While the president’s claims have been cited various times in court documents, legal experts said prosecutors may be wary of attempting to charge Trump with criminal incitement. Such a crime can be difficult to prove because it requires showing that speech that would normally be protected under the Constitution has crossed a line into criminal activity.
The day after the riot, acting U.S. attorney Michael Sherwin of Washington told reporters that investigators might examine incendiary statements by the president and other speakers at his rally.
“Yes, we are looking at all actors here, not only the people that went into the building, but . . . were there others that maybe assisted or facilitated or played some ancillary role in this,” Sherwin said.
The next day, his deputy, Kenneth C. Kohl, appeared to back away from those comments, telling reporters: “We don’t expect any charges of that nature.”
But Justice Department officials have said the case is complex and the investigation ongoing.
[Off-duty police were part of the Capitol mob.

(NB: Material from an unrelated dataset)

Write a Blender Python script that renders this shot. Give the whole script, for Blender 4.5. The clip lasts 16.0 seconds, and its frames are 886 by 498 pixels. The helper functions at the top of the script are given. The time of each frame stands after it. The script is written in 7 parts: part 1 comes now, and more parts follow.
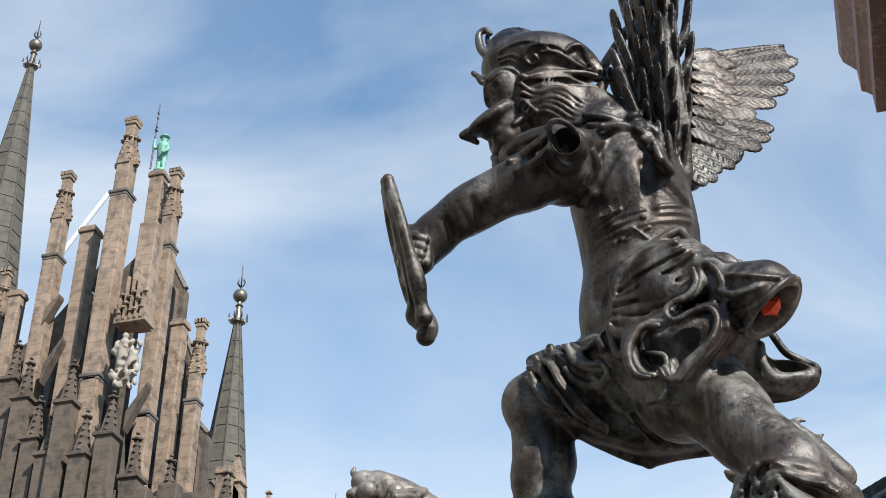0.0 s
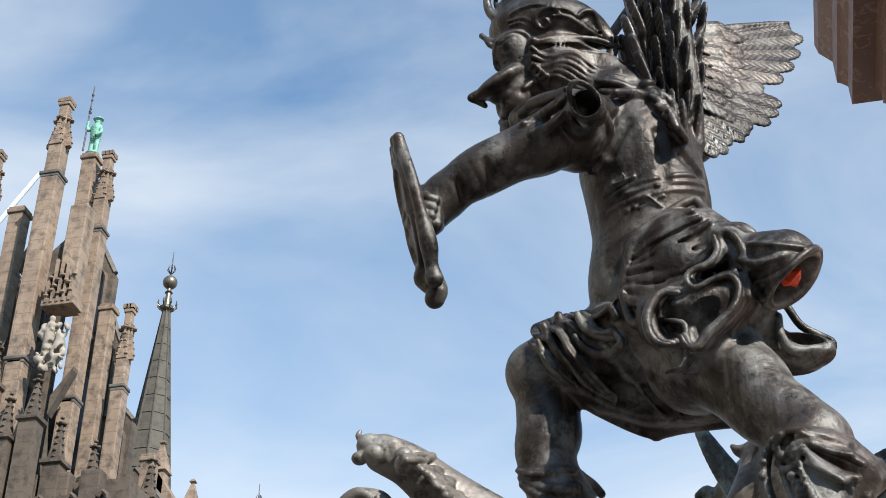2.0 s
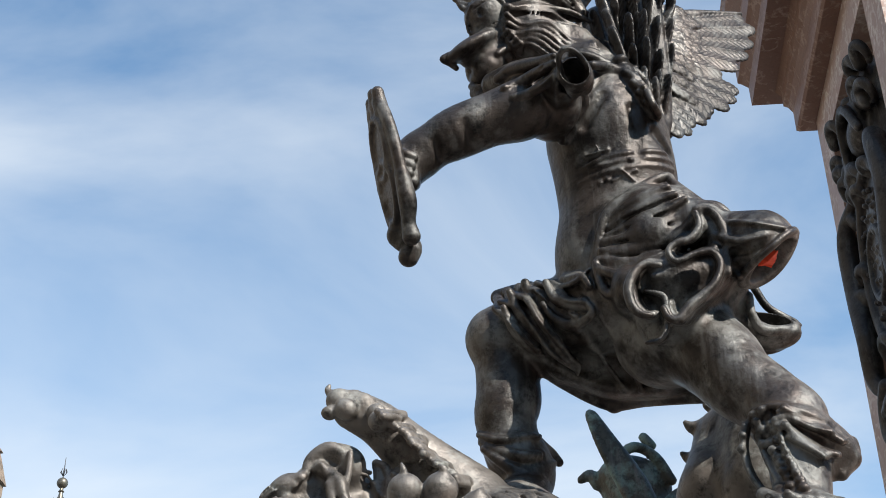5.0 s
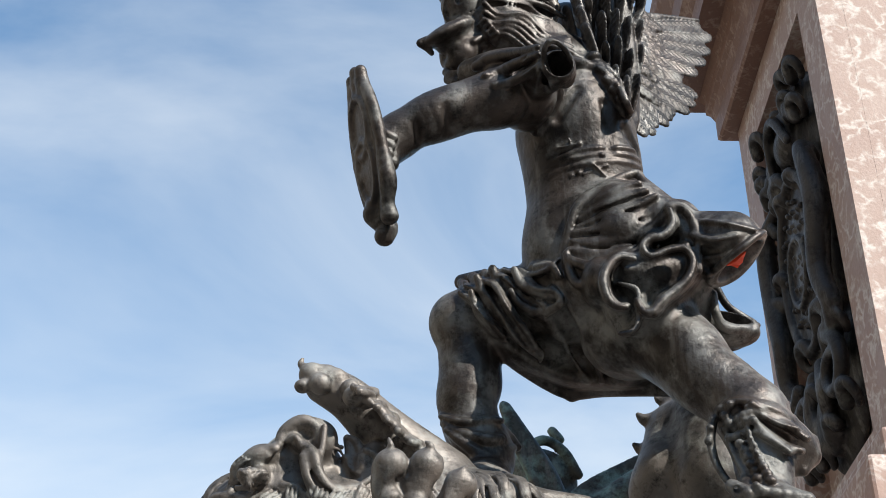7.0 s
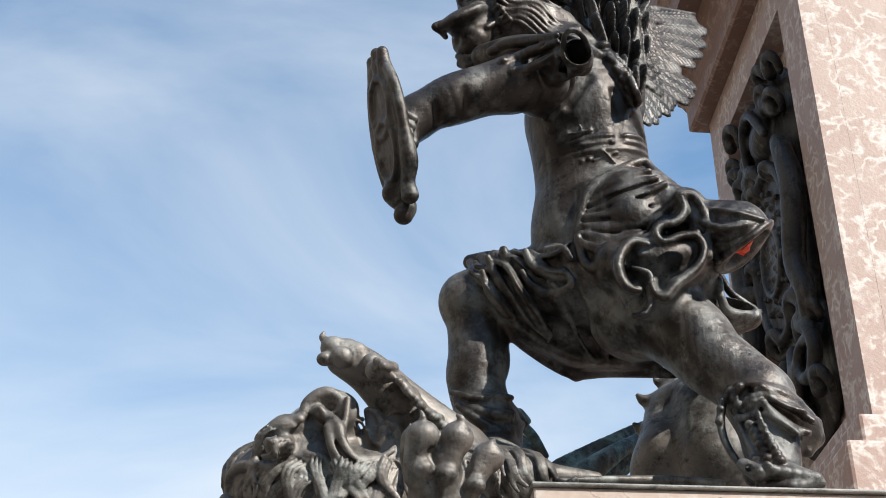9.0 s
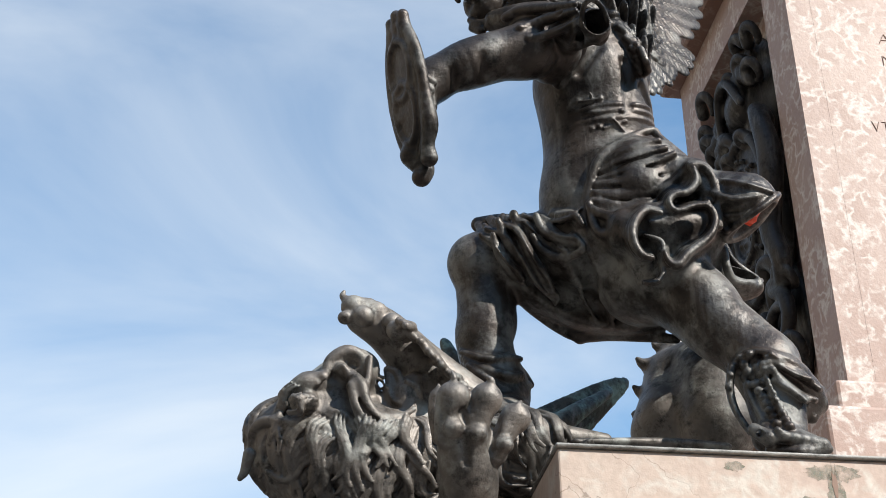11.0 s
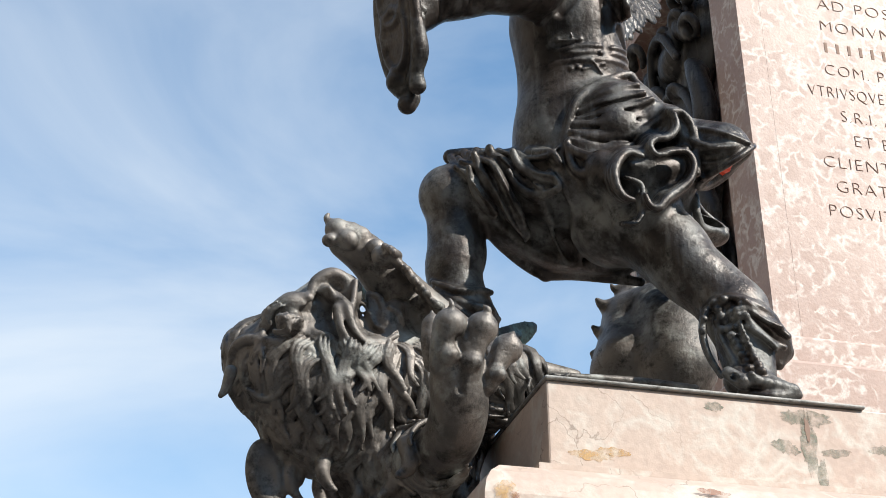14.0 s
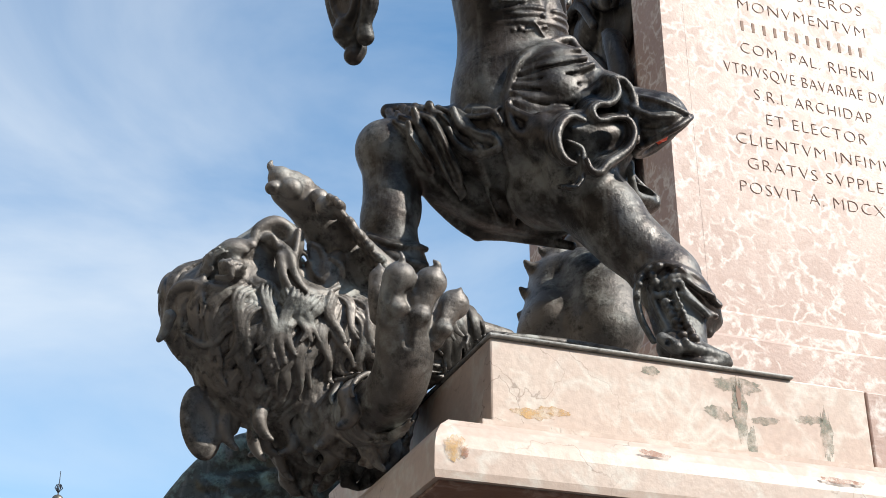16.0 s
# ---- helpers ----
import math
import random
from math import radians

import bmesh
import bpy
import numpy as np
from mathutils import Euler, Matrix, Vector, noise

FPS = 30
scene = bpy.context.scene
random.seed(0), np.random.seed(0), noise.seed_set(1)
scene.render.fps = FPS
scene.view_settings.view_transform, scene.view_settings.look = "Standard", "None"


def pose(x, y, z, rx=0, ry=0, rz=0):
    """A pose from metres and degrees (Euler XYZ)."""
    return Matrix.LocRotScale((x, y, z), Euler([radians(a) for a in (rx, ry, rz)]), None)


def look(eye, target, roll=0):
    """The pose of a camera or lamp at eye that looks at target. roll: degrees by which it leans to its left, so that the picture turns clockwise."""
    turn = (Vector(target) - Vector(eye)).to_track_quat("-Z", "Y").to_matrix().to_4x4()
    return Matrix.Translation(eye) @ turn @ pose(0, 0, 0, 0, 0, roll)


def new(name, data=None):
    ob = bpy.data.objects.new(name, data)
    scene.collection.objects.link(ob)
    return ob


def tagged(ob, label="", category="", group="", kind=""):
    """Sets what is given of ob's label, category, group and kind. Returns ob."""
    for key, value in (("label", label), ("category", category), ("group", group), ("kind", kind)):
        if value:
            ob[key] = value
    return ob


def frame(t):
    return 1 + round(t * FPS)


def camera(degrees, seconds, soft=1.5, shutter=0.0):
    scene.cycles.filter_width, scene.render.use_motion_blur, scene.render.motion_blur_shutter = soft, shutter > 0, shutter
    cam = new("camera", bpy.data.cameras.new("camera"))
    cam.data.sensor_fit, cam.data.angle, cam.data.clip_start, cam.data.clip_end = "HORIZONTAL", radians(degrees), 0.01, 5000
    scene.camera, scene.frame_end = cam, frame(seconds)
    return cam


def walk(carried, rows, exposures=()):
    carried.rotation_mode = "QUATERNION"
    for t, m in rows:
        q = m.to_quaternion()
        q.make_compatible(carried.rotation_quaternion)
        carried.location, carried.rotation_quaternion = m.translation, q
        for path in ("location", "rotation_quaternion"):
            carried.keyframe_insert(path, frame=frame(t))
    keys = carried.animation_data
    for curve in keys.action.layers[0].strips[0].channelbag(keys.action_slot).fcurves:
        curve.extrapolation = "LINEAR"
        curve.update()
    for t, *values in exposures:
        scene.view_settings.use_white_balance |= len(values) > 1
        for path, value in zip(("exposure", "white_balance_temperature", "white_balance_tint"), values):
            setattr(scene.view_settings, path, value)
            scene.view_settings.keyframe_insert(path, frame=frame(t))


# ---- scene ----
cam = camera(34.0, 16.0, soft=0.9)
PATH = [
    (0, (-0.216, -3.748, 1.622), (-0.686, -2.149, 2.728), 0.2),
    (0.5, (-0.266, -3.732, 1.614), (-0.721, -2.128, 2.719), 0.3),
    (1, (-0.317, -3.716, 1.613), (-0.75, -2.104, 2.714), 0.2),
    (1.5, (-0.364, -3.702, 1.608), (-0.769, -2.082, 2.708), 0.2),
    (2, (-0.415, -3.69, 1.603), (-0.792, -2.063, 2.704), 0.2),
    (2.5, (-0.459, -3.677, 1.602), (-0.807, -2.043, 2.701), 0.1),
    (3, (-0.508, -3.665, 1.596), (-0.822, -2.023, 2.693), 0.0),
    (3.5, (-0.556, -3.662, 1.585), (-0.831, -2.013, 2.682), 0.1),
    (4, (-0.615, -3.667, 1.581), (-0.847, -2.009, 2.675), -0.2),
    (6.5, (-0.929, -3.691, 1.548), (-0.925, -2.007, 2.627), -0.4),
    (7, (-0.975, -3.698, 1.538), (-0.931, -2.013, 2.615), -0.4),
    (7.5, (-1.023, -3.706, 1.527), (-0.945, -2.021, 2.601), -0.4),
    (8, (-1.069, -3.718, 1.516), (-0.967, -2.031, 2.585), -0.5),
    (8.5, (-1.119, -3.733, 1.506), (-0.996, -2.043, 2.569), -0.6),
    (9, (-1.168, -3.747, 1.492), (-1.026, -2.055, 2.549), -0.5),
    (11.3, (-1.399, -3.784, 1.484), (-1.136, -2.07, 2.48), -0.6),
    (11.5, (-1.414, -3.781, 1.474), (-1.142, -2.068, 2.47), -0.5),
    (12, (-1.452, -3.772, 1.47), (-1.155, -2.056, 2.453), -0.5),
    (12.5, (-1.5, -3.767, 1.476), (-1.171, -2.047, 2.442), -0.5),
    (13, (-1.543, -3.754, 1.47), (-1.179, -2.035, 2.425), -0.4),
    (13.5, (-1.586, -3.73, 1.463), (-1.182, -2.014, 2.407), -0.4),
    (14, (-1.635, -3.714, 1.461), (-1.187, -2.001, 2.391), -0.3),
    (14.5, (-1.679, -3.695, 1.457), (-1.186, -1.989, 2.376), -0.4),
    (15, (-1.719, -3.679, 1.453), (-1.182, -1.979, 2.36), -0.3),
    (15.5, (-1.75, -3.664, 1.453), (-1.166, -1.974, 2.348), -0.3),
    (16, (-1.779, -3.653, 1.451), (-1.15, -1.972, 2.335), -0.2),
]
walk(cam, [(t, look(eye, target, roll)) for t, eye, target, roll in PATH], [(0.0, 0.6), (16.0, 0.6)])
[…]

Now police are turning in their own.]
In a landmark 1969 case, the Supreme Court held that speech could only be criminal if it could be proved to be “directed to inciting or producing imminent lawless action.” In that case, the court overturned the conviction of a Ku Klux Klan member who delivered a racist and anti-Semitic speech to Klan members gathered in a field in Ohio, finding that the speech’s vague call for “revengeance” and an announcement of a future march on Washington were not calls for immediate criminal behavior.
Eugene Volokh, a constitutional law professor at UCLA School of Law, said the precedent has generally protected rousing or fiery political speech that does not specifically call for violence — even if some people who hear it might be inspired to break the law.
In the case of Trump’s speech, Volokh said he did not believe it would be possible to prove beyond a reasonable doubt that Trump intended to direct the crowd to commit illegal acts.
He noted that Trump did not ask people to break into the Capitol or to assault police officers but instead called for them to “march” to the Capitol — an act of protest protected in the Constitution. At one point, Trump specifically said the people should march “peacefully.”
“One reason why we have a high bar for incitement is because it applies to everyone. It doesn’t just apply to the president. It applies to organizers, labor activists, private citizens. It’s important to keep that bar high,” he said.
But Leonard M. Niehoff, a First Amendment expert at the University of Michigan Law School, said the courts have held that potentially inciting speech must be examined in context.
In this case, Trump called for his supporters not just to march to the Capitol but to “stop the steal,” to act with strength and to “fight like hell.” He said the only way protesters would have been able to stop the electoral college process was through violence.
“The clear instruction was you are going to the Capitol to stop the steal. You are going there to show strength. You are going there to take the country back and not to let this happen,” Niehoff said. “Is it conceivable that you would listen to that speech and say to yourself, ‘All the president wants us to do is go to the Capitol and then go home?’ I just don’t think so.”
The two scholars agreed, however, the public should examine whether the president’s words and actions were immoral, not just whether they broke the law.
Volokh said Trump’s actions may amount more to a “dereliction of duty” than a crime — a failure to protect the public that might be better addressed through the impeachment process underway in Congress.
Niehoff added, “Whether he behaved properly, as an ethical matter, that’s not something the law will answer.”